After detailing the research and its conclusions, the report includes the quote:"This impacts people. This is real life," said NOAA climate scientist Jessica Blunden...

There are very great differences between what the presidential candidates are poised to do about the climate crisis, and that's a critical part of the decision ahead. More on that in a later post, but for now, I want to stick with this theme of reality and how we are ignoring it so irrationally, clinging to our more familiar foci of attention.

Extreme weather can kill people and destroy homes.  The more frequent bouts of extreme heat will have longer term consequences.  And the effects of sea level rise, already displacing entire communities permanently, will continue to accelerate.

In a Washington Post piece on these matters:“You’d find no scientist would disagree with the fact that a changing climate is and will continue to put people out of their homes,” said Greg Holland, a hurricane and climate expert at the National Center for Atmospheric Research. Holland said that far and away the most obvious reason for this is rising seas swallowing coastal zones, as in the case of Shishmaref. “As far as sea level rise is concerned, there’s zero doubt about it,” he said.

Though governments are taking meaningful steps to address the climate crisis, including the Obama administration in the US as well as states like California, they may not be enough.  As the Guardian reported, Leading climate scientists have warned that the Earth is perilously close to breaking through a 1.5C upper limit for global warming, only eight months after the target was set" in the Paris agreement.

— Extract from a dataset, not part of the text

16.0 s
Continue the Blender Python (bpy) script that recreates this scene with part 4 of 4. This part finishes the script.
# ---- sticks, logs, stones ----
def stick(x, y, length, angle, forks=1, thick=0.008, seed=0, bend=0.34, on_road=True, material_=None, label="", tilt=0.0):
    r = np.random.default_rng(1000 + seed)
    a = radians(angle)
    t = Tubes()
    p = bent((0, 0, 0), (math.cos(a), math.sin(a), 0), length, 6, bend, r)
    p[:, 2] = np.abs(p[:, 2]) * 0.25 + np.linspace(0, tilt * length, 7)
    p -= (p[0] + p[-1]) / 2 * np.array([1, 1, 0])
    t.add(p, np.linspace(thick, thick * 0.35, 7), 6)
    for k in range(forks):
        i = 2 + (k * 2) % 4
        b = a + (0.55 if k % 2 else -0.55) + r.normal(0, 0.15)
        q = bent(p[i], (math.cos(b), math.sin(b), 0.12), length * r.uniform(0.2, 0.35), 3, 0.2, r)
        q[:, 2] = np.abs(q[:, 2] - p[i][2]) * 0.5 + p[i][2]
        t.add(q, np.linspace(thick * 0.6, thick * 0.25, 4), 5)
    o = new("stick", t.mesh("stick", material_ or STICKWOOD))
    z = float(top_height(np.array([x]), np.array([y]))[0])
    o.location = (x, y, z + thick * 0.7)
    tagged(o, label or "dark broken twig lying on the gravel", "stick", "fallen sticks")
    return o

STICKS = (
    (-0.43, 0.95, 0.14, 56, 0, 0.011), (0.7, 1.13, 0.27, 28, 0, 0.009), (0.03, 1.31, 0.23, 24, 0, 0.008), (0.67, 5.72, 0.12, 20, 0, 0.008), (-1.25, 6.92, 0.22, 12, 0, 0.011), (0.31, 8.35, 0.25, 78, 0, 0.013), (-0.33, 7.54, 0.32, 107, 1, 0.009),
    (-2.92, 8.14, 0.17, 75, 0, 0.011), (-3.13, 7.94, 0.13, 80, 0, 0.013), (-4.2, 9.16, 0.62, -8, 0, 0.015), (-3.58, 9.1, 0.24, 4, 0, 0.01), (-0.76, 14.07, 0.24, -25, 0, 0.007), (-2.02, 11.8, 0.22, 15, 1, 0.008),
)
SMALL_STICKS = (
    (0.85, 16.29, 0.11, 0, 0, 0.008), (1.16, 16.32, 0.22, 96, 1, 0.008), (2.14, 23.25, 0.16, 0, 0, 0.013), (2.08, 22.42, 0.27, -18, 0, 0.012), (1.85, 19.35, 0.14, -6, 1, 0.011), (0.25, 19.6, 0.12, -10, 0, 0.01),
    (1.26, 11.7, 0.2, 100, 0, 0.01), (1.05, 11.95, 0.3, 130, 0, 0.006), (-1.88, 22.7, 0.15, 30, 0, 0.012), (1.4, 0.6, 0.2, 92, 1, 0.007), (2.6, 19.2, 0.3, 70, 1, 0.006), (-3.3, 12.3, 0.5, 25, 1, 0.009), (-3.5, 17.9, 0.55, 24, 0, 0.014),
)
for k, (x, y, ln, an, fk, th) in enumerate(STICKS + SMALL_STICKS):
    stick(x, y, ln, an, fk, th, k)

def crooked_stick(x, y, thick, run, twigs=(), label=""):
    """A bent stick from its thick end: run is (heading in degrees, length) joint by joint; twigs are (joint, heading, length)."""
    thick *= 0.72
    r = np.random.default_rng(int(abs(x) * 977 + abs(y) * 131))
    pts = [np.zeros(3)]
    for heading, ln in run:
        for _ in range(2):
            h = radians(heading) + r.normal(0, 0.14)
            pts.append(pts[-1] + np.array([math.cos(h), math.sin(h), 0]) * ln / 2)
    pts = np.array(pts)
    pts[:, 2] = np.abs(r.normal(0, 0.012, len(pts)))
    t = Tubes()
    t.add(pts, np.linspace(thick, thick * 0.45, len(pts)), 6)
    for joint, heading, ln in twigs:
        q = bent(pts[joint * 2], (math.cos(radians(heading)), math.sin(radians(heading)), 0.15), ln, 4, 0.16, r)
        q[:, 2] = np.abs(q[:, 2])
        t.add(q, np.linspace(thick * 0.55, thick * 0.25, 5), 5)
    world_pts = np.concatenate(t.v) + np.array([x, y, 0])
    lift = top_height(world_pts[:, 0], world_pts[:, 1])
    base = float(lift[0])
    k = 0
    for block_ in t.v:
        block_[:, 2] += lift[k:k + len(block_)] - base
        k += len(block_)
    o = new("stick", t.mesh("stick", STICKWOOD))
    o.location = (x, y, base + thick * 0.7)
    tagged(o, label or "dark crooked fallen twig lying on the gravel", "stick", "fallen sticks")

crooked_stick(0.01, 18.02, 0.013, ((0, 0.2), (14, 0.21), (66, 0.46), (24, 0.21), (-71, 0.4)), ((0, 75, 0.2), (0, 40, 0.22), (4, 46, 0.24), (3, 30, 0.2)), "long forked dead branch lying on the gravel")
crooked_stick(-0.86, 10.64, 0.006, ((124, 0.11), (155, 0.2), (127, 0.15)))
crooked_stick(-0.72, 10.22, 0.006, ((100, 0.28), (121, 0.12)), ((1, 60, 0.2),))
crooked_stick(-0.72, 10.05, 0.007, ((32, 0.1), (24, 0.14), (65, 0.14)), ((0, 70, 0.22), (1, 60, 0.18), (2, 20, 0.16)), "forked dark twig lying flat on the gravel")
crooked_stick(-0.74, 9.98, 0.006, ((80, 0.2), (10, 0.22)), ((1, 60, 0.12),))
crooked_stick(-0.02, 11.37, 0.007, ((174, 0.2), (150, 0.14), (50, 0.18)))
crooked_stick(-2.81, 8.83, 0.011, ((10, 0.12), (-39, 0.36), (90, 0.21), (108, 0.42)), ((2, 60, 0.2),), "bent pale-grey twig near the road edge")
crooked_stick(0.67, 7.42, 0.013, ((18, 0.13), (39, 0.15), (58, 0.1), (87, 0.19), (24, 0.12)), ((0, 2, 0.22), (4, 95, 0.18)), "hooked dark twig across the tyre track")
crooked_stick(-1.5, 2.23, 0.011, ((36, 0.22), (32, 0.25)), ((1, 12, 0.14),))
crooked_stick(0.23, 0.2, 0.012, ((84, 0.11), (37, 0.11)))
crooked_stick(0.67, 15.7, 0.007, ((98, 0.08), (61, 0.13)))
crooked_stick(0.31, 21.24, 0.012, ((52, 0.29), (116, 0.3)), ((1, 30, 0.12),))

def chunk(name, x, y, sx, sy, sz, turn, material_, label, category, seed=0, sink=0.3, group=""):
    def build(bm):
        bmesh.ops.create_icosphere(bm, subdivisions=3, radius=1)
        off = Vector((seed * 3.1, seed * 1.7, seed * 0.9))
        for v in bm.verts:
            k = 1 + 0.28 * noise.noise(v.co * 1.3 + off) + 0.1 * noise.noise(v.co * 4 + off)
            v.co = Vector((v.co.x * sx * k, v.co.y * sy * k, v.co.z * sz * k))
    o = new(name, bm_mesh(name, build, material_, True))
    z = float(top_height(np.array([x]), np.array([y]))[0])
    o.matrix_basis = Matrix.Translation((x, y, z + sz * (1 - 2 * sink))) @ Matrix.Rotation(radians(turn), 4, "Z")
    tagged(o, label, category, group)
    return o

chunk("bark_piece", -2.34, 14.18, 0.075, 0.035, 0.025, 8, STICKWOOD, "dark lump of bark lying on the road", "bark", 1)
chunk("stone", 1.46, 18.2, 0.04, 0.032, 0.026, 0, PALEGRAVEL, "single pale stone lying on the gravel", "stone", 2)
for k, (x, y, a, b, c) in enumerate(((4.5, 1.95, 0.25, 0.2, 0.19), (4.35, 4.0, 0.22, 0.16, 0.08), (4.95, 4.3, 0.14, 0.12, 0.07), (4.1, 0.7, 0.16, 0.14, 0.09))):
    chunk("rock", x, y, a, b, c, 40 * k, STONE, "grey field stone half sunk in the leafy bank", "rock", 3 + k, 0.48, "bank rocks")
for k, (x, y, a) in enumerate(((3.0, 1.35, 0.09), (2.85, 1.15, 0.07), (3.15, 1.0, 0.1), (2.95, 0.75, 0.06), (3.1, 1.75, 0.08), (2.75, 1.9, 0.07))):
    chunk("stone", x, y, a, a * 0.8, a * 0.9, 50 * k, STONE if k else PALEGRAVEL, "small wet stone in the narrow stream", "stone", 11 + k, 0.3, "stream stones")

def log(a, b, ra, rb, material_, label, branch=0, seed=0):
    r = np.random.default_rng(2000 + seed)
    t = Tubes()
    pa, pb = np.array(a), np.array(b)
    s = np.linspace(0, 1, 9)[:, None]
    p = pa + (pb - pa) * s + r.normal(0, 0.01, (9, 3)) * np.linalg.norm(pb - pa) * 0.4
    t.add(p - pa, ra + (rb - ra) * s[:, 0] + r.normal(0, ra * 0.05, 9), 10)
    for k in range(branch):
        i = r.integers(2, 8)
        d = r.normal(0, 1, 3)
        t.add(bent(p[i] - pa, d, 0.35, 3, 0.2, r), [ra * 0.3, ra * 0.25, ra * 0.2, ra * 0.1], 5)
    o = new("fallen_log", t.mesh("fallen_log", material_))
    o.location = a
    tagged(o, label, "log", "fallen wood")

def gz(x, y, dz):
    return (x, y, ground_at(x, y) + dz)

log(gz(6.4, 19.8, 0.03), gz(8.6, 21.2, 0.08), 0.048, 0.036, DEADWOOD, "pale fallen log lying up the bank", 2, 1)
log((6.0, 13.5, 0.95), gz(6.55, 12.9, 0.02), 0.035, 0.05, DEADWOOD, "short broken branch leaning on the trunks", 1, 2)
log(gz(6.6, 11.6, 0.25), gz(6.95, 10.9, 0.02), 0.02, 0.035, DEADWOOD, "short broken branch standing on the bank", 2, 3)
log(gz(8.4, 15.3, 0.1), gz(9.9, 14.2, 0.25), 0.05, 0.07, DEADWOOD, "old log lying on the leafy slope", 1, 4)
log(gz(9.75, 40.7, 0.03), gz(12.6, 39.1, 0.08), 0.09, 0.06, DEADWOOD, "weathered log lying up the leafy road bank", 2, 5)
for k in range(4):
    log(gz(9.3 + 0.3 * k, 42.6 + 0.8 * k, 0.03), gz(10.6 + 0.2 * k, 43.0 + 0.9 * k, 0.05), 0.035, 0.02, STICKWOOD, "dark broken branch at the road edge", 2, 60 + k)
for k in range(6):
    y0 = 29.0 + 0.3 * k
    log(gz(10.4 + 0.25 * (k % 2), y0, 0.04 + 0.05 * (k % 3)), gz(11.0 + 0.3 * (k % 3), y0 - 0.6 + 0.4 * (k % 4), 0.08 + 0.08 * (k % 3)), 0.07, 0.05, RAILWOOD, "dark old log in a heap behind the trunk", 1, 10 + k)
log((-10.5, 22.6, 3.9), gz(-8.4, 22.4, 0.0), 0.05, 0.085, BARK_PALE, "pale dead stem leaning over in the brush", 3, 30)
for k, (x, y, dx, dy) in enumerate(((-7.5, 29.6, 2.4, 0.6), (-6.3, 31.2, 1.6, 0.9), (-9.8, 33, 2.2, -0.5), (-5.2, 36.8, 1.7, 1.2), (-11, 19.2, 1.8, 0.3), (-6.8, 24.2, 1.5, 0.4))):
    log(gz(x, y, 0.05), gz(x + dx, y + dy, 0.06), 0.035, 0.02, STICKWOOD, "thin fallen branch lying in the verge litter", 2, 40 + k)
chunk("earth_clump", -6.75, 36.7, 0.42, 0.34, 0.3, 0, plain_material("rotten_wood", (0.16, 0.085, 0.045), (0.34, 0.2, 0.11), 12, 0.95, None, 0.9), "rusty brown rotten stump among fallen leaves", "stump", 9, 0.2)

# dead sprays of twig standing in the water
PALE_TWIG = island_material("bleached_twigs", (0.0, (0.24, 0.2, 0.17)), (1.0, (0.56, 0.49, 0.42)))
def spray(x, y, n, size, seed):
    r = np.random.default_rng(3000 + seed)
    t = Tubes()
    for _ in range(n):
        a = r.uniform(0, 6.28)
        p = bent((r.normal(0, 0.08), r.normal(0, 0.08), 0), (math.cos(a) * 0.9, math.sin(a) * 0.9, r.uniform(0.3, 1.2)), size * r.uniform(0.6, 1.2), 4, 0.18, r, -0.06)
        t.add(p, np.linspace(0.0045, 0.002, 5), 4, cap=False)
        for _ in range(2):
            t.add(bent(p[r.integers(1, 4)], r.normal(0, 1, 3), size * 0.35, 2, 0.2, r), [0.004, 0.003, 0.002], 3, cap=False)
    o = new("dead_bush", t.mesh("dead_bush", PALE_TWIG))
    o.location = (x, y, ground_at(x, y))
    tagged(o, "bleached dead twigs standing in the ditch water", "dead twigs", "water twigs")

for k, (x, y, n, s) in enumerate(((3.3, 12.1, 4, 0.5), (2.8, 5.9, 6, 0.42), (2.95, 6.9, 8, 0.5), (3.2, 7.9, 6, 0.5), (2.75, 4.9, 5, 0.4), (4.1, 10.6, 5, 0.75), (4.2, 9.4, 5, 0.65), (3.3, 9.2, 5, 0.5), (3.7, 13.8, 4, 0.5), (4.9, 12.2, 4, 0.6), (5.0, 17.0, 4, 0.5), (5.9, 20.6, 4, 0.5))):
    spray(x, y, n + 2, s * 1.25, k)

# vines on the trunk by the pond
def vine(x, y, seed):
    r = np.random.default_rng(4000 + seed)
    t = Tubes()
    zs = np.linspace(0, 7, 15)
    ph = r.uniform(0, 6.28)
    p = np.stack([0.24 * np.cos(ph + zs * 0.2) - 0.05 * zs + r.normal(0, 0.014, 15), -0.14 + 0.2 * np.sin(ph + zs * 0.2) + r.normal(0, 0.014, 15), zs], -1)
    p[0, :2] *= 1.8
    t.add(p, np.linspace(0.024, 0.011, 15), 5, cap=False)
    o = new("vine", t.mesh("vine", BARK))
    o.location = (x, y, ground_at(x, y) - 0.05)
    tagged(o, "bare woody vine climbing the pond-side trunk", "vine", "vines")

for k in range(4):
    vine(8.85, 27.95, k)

Those who are facing these realities are calling for increasingly extreme measures.  Bill McKibben has a new essay in the New Republic calling for a national effort as strenuous as World War II mobilization to address the climate crisis.  (I also plan to critique this in more detail soon.)  And in an assertion I've been anticipating, a philosopher questions whether having children is morally justified, given the climate crisis future.

Why there is this disconnect between the most knowledgeable and the public discourse is a question with many possible answers. (Some form of collective, societal psychological despair or grief expressed as denial is explored in this Scientific American article, and I'm inclined to explorations in this direction.) Nor is this kind of disconnect unprecedented.  

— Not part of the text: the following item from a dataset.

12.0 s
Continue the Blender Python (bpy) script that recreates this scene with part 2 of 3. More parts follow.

But for the moment I only want to speculate on what the current political campaign might look like if we were really facing the climate crisis reality.

It would probably mean that at least one of the candidates was talking often and in great detail about the climate crisis as the greatest challenge facing the nation.  That candidate would describe in a series of speeches what is happening, what the causes are, what the effects are now and are likely to be, all in specific terms, and not in the unfortunate jargon that has distanced the realities of the climate crisis from the public in general.

That candidate would relate these efforts to other ecological crises that threaten to make human civilization much more difficult to support.  That candidate would show how efforts to address the climate crisis can also address other economic and social problems in beneficial ways.

That candidate would suggest, in every stump speech, what needs to be done.  The other candidate would then be forced to talk about it.  If that candidate were as sensible as most national politicians of both parties were on this subject even 15 years ago, the debate could be about the most realistic and effective ways of addressing the causes and the effects of the climate crisis.

Right now, presidential debate preparation would be focusing on climate related issues.  Members of Congress and officeholders at state and local levels would announce support for one or the other of the major candidates largely based on their climate crisis analysis and plans.  News organizations would be regularly interviewing scientists on the plausibility and efficacy of each candidate's plans. Voters would be engaged, offering opinions, demanding answers in every town hall opportunity.

All of this should have happened in prior campaigns, but certainly it's a reasonable expectation that it would be happening this year, given the realities.

But it's not.  And that's the reality.